いつの間にか夜のとばりが下りライトアップされた石の建物は昼間とは違った風情です。
石畳をそぞろ歩きながら中央の広場まで来ると、そこでは特設ステージもなく地面の上に直接譜面を立てたオーケストラの団員が、普段着でスタンバイしています。照明のない広場で彼らはひとりひとり頭から提灯あんこうみたいに譜面を照らすライトをぶら下げていて、その姿はなんともユーモラス♪♪
夜のアヴィニョンの街をオーケストラの音色が染めていき、近くの高い塔の窓に貼られた影絵が窓から放つ灯りでゆらめいて、広場や石の壁を覆いつくすのでありました。
本当にロマンチックな夜でした。 次週に続く…
作品は2001年個展より 《 コールドフィーバー 》
写真は夜の間に咲く私の大好きなカラス瓜の花です。これはフラッシュを焚いているのでくっきり写っていますが実際は夜の闇の中にぼんやりと白く浮き上がるように咲き、とても美しいです。
2009年08月07日
南仏の旅 第2話

無事アヴィニョンにたどり着いた私は、期待と不安を胸に演劇祭の会場を目指しました。中世を思わせる石造りの建物と入り組んだ石畳の道を進んでいくと、ヨーロッパ各地から押し寄せた大勢の人々で賑わっています。
アヴィニョンの演劇祭は60年余りの歴史を持ち、旧教皇庁の前庭の広場で行われたのが初めだったそうです。屋内外で演劇やダンス、大道芸など大小様々なプログラムが催されます。

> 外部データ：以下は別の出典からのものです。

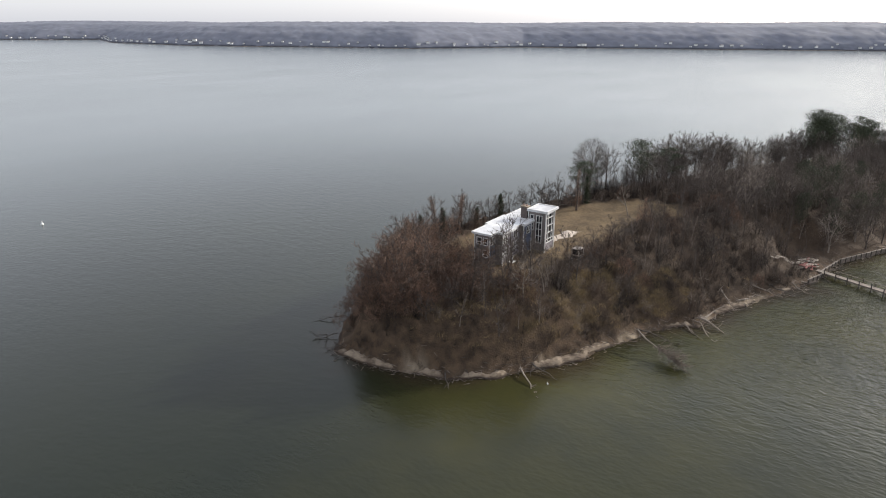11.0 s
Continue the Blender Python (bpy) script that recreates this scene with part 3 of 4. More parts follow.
def build_house():
    house = thing("house", label="grey two-storey house with white flat roofs and glazed tower", category="house")
    up, lo = (17.25, 18.85), (14.4, 15.95)
    plan = [((11.0, 148.0), (11.0, 144.2), GREY_SIDING, [(0.5, 1.6, *up), (2.2, 3.3, *up), (2.2, 3.3, *lo)]),
            ((11.0, 144.2), (13.7, 144.2), BLUE_SIDING, [(0.5, 1.3, *up), (1.6, 2.4, *up)]),
            ((13.7, 144.2), (13.7, 142.2), GREY_SIDING, []),
            ((13.7, 142.2), (18.4, 142.2), LILAC_SIDING, [(0.35, 1.9, *up), (0.35, 1.9, *lo)]),
            ((18.4, 142.2), (18.4, 142.8), GREY_SIDING, []),
            ((18.4, 142.8), (22.6, 142.8), LILAC_SIDING, [(1.5, 3.1, *up), (1.5, 3.1, *lo)]),
            ((22.6, 142.8), (22.6, 141.7), GREY_SIDING, []),
            ((22.6, 141.7), (26.9, 141.7), BLUE_SIDING, [(1.6, 3.2, *up)]),
            ((31.6, 141.4), (35.3, 141.4), LILAC_SIDING, [(1.0, 2.7, *up), (1.0, 2.7, *lo)]),
            ((35.3, 141.4), (35.3, 148.2), GREY_SIDING, [(2.6, 4.2, *up)]),
            ((35.3, 148.2), (11.0, 148.2), GREY_SIDING, [(3.0, 4.6, *up), (9.0, 10.6, *up), (15.0, 16.6, *up)])]
    for a, b, mat, holes in plan:
        facade(house, a, b, Z0, EAVE, mat, holes)
    tower = [((26.9, 142.8), (26.9, 138.1), GREY_SIDING, [(0.5, 1.4, 17.6, 21.3), (2.2, 3.6, 14.6, 21.3)]),
             ((26.9, 138.1), (31.6, 138.1), LILAC_SIDING, [(0.55, 4.15, 14.6, 21.7)]),
             ((31.6, 138.1), (31.6, 142.8), GREY_SIDING, [(1.2, 2.6, 14.6, 21.3)]),
             ((31.6, 142.8), (26.9, 142.8), GREY_SIDING, [])]
    for a, b, mat, holes in tower:
        facade(house, a, b, Z0, 22.25, mat, holes)
    # stone foot of the walls
    for x0, y0, x1, y1 in ((13.6, 142.12, 18.4, 142.2), (18.45, 142.72, 22.6, 142.8), (22.5, 141.62, 26.8, 141.7), (26.8, 138.02, 31.7, 138.1), (31.7, 141.32, 35.4, 141.4), (26.8, 138.1, 26.9, 141.6), (10.9, 144.12, 13.6, 144.2), (10.9, 144.2, 11.0, 148.0)):
        part("foundation", box(x0, y0, Z0, x1, y1, BASE - 0.25), STONE, house, "tan stone foundation band")
    for x, y, top in ((13.7, 142.2, EAVE), (18.4, 142.2, EAVE), (22.6, 141.7, EAVE), (26.55, 141.7, EAVE), (35.3, 141.4, EAVE), (11.0, 144.2, EAVE), (11.0, 148.1, EAVE), (35.3, 148.2, EAVE),
                      (26.9, 138.1, 22.25), (31.6, 138.1, 22.25), (26.9, 142.8, 22.25), (31.6, 142.8, 22.25)):
        corner(house, x, y, Z0, top)
    roof = [(10.4, 143.5), (13.0, 143.5), (13.0, 141.5), (19.0, 141.5), (19.0, 142.1), (21.9, 142.1), (21.9, 141.0), (26.75, 141.0), (26.75, 142.95), (31.75, 142.95), (31.75, 140.7), (36.3, 140.7), (36.3, 148.9), (26.5, 148.9), (26.5, 149.4), (17.6, 149.4), (17.6, 148.6), (10.4, 148.6)]
    main = part("roof", prism(roof, EAVE, EAVE + 0.42), ROOF, house, "flat white roof with deep fascia")
    rim = bmesh.new()
    for (ax, ay), (bx, by) in zip(roof, roof[1:] + roof[:1]):
        box(min(ax, bx) - 0.06, min(ay, by) - 0.06, EAVE + 0.3, max(ax, bx) + 0.06, max(ay, by) + 0.06, EAVE + 0.5, rim)
    part("roof_edge", rim, WHITE, main)
    cap = part("roof", box(26.2, 137.4, 22.25, 32.3, 142.95, 22.65, edge=0.03), ROOF, house, "flat white tower roof")
    rim = bmesh.new()
    for x0, y0, x1, y1 in ((26.2, 137.4, 32.3, 137.7), (26.2, 142.65, 32.3, 142.95), (26.2, 137.7, 26.5, 142.65), (32.0, 137.7, 32.3, 142.65)):
        box(x0, y0, 22.6, x1, y1, 22.84, rim)
    part("roof_edge", rim, WHITE, cap)
    ch = part("chimney", box(26.8, 143.2, EAVE, 28.2, 144.9, 22.95, edge=0.03), BRICK, house, "dark brick chimney")
    part("chimney_cap", box(26.7, 143.1, 22.95, 28.3, 145.0, 23.12), STONE, ch)
    clay = grained("terracotta", (0.30, 0.19, 0.15), (0.2, 0.13, 0.105), 3, 12)
    for y in (143.65, 144.45):
        pot = bmesh.new()
        bmesh.ops.create_cone(pot, cap_ends=True, segments=10, radius1=0.22, radius2=0.18, depth=0.35, matrix=Matrix.Translation((27.5, y, 23.29)))
        part("chimney_pot", pot, clay, ch)
    # step and small unit by the wall
    part("doorstep", box(16.3, 140.9, 11.7, 17.9, 142.1, 12.35, edge=0.03), PLASTIC, house, "pale concrete step")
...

まずは宿探しだ!ということで入り組んだ町並みをぐるぐる周るのですが、どこも《満室》の看板が出ていて次第に気持ちに焦りが…。仕方なくツーリストインフォメーションで郊外の宿泊先リストをもらうと、一口会話集を片手にドキドキしながら片っぱしから電話をかけていきました。やっと一晩だけ予約が取れたので、客待ちしていたタクシーに乗り込みいざ出発! 運ちゃんは黙々と車を走らせアヴィニョンの町は次第に遠くなり、かなりの距離を走ったところで段々不安になってきた私は、ちょっとトイレに降ろしてもらおうかと運ちゃんに声をかけると、何やら『もうすぐだから待っていなさい。』といった感じで車を止めてくれないのです!
タクシーは商店の並ぶ街並みから外れ次第に人気の無い山の中へ…。
その時私の頭をよぎったのは、
『 フィガロ紙、一面トップ。
アヴィニョンから十数キロ離れた山中の雑木林で日本人女性の遺体発見される。
クレジットカード、現金など金目のものは全て抜き取られ、物盗りの犯行か?
只今、身元確認中。 』
『 お客さん、着きましたよ~。 』
運ちゃんの言葉にハッと我に返った私は、疑ったことを恥ずかしく思いちょっとチップをはずんだのでありました。
そのこじんまりした宿は快適で、食事に出された柔らかくて白いチーズはさすが本場、とっても美味でした♪ (あれは何というチーズだったのかなあ~)
それにしても、コワかったあ~(^_^;) 次週に続く…
作品は2001年個展より 《 泉の創成 》 です。